Two F-22 Raptors, the most-advanced stealth fighter jets in the U.S. Air Force, helped reassure Estonia with a visit to the NATO ally’s Amari Air Base after an hourlong flyover.
The Baltic nation of 1.3 million people shares a border with Russia, and tensions have escalated in the region since Russia’s takeover of Crimea from Ukraine in early 2014 and subsequent fighting between Ukraine government forces and pro-Russian separatists in eastern Ukraine.
“Over the past year and a half we’ve seen the security situation in Europe change quite fundamentally,” Estonian Defense Minister Sven Mikser said during Friday’s visit of the F-22s, as reported in the military newspaper Stars and Stripes. “The more aggressive and provocative behavior by our eastern neighbor Russia has made it necessary for … the NATO alliance to readjust.”
The Raptors, based at Tyndall Air Force Base in Florida, have been on temporary assignment at Spangdahlem Air Base in Germany as part of the European Reassurance Initiative, “which provides support to bolster the security of our NATO allies and partners in Europe while demonstrating the U.S. commitment to regional and global security,” according to an Air Force statement.
“It is also a huge recognition of the Estonian state, the Estonian Air Force and, more specifically, of the Amari (Air Base).

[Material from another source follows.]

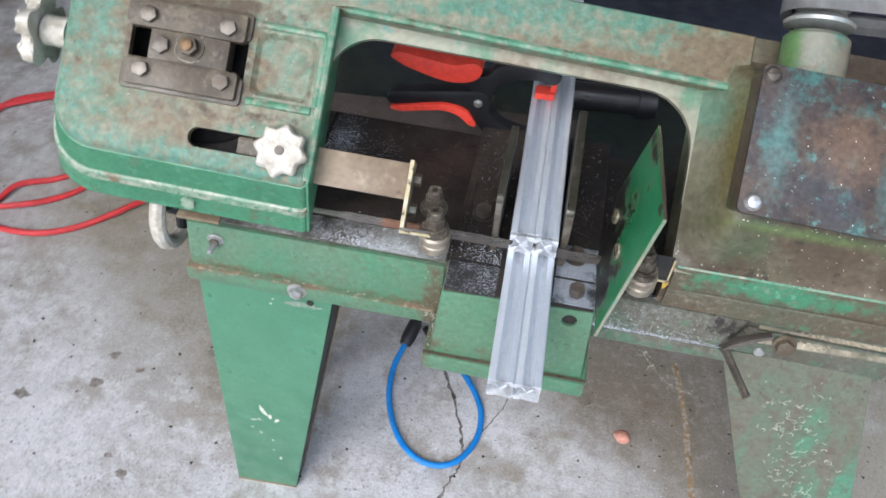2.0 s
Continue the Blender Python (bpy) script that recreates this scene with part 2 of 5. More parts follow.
FRONT = material("rubbed_green_front_wall", (0.085, 0.075, 0.05), [((0.07, 0.09, 0.055), 10, 0.52, 0.1), ((0.085, 0.062, 0.038), 14, 0.54, 0.08)], 0.45, bump=0.2, spec=0.35, patina=[((0.05, 0.17, 0.09), 40, 12, 1.2, 0.09, [(0.24, -0.122, 0.07, 0.011, 0.32), (0.33, -0.122, 0.04, 0.011, 0.16), (0.19, -0.118, 0.05, 0.006, 0.16)]), ((0.1, 0.24, 0.15), 130, 20, 1.25, 0.05, [(0.24, -0.121, 0.06, 0.008, 0.2)]), ((0.16, 0.145, 0.11), 200, 20, 1.16, 0.12, []), ((0.04, 0.03, 0.02), 150, 22, 1.2, 0.1, []), ((0.5, 0.46, 0.36), 330, 30, 1.34, 0.03, [])])
DUSTED = material("dust_covered_green_bed", (0.1, 0.095, 0.07), [((0.078, 0.072, 0.052), 12, 0.5, 0.12), ((0.07, 0.12, 0.075), 14, 0.56, 0.09)], 0.6, bump=0.25, plane="xz", patina=[((0.065, 0.155, 0.088), 60, 10, 1.18, 0.12, [(0.17, 0.554, 0.1, 0.008, 0.18)]), ((0.15, 0.145, 0.125), 160, 14, 1.12, 0.12, [(0.14, 0.6, 0.08, 0.016, 0.1)]), ((0.45, 0.45, 0.43), 420, 22, 1.29, 0.05, [(0.13, 0.595, 0.08, 0.016, 0.08)]), ((0.025, 0.02, 0.016), 120, 16, 1.24, 0.09, [(0.215, 0.59, 0.025, 0.025, 0.25)])])
# near-black leg paint: shade inside the folded legs put into the colour
SHADED = material("shaded_black_paint", (0.018, 0.02, 0.016), [((0.03, 0.045, 0.03), 14, 0.54, 0.1), ((0.07, 0.045, 0.025), 30, 0.64, 0.06)], 0.6, bump=0.2, spec=0.3)
BED = material("oily_dark_bed", (0.024, 0.021, 0.0185), [((0.04, 0.031, 0.025), 11, 0.53, 0.1), ((0.012, 0.011, 0.01), 22, 0.56, 0.08)], 0.5, 0.0, bump=0.35, bump_scale=320, grain=0.25, spec=0.3, blots=[(0.13, 0.0, 0.14, 0.2, (0.009, 0.009, 0.01), 0.95)], patina=[((0.075, 0.063, 0.055), 90, 14, 1.22, 0.1, []), ((0.3, 0.31, 0.34), 420, 12, 1.32, 0.04, [])])
BOLT = material("greyed_bolt_steel", (0.17, 0.15, 0.125), [((0.085, 0.065, 0.048), 60, 0.53, 0.1)], 0.45, 0.4, bump_scale=500)
BRIGHT = material("zinc_plated_steel", (0.5, 0.5, 0.49), [((0.3, 0.27, 0.22), 120, 0.6, 0.1)], 0.32, 0.8, bump_scale=500)
TAN = material("varnished_tan_bar", (0.26, 0.2, 0.13), [((0.165, 0.12, 0.075), 9, 0.53, 0.12), ((0.28, 0.22, 0.15), 40, 0.62, 0.08), ((0.1, 0.07, 0.045), 60, 0.68, 0.05)], 0.5, 0.1, bump=0.05)
CREAM = material("chipped_cream_paint", (0.4, 0.33, 0.17), [((0.45, 0.41, 0.3), 60, 0.55, 0.08), ((0.06, 0.042, 0.028), 90, 0.585, 0.03), ((0.22, 0.14, 0.055), 50, 0.6, 0.06)], 0.5)
WHITE = material("dirty_white_enamel", (0.52, 0.49, 0.43), [((0.4, 0.36, 0.29), 45, 0.52, 0.1)], 0.45, bump=0.35, patina=[((0.3, 0.25, 0.18), 110, 30, 1.16, 0.14, []), ((0.12, 0.09, 0.06), 230, 40, 1.27, 0.08, [])])
ALU = material("anodised_aluminium", (0.66, 0.7, 0.76), [((0.55, 0.595, 0.67), 3, 0.53, 0.12, (9, 0.3, 9)), ((0.82, 0.84, 0.87), 10, 0.63, 0.06, (6, 0.25, 6)), ((0.38, 0.43, 0.51), 16, 0.66, 0.05, (9, 0.5, 9))], 0.34, 0.4, bump=0.03, bump_scale=260, grain=0.04, rough_var=0.08)
ALU_CUT = material("fresh_cut_aluminium", (0.72, 0.73, 0.75), [((0.55, 0.56, 0.59), 200, 0.55, 0.1)], 0.42, 0.4, bump=0.2, bump_scale=700)
CHIP = material("aluminium_chips", (0.7, 0.73, 0.79), [], 0.35, 0.5, bump=0)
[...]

We are ready to and capable of welcoming such aircraft,” Mikser said, according to a report from Estonia’s Postimees English news website.
A-10 Thunderbolt II attack jets joined the F-22s in the Estonia flyover. The A-10s, nicknamed “Warthogs,” have also been conducting training missions in the Baltics.
“This as a whole is the most important message in a situation where our eastern neighbor is still aggressive and is carrying out different unnecessarily aggressive and provocative activities,” Mikser said, according to Postimees.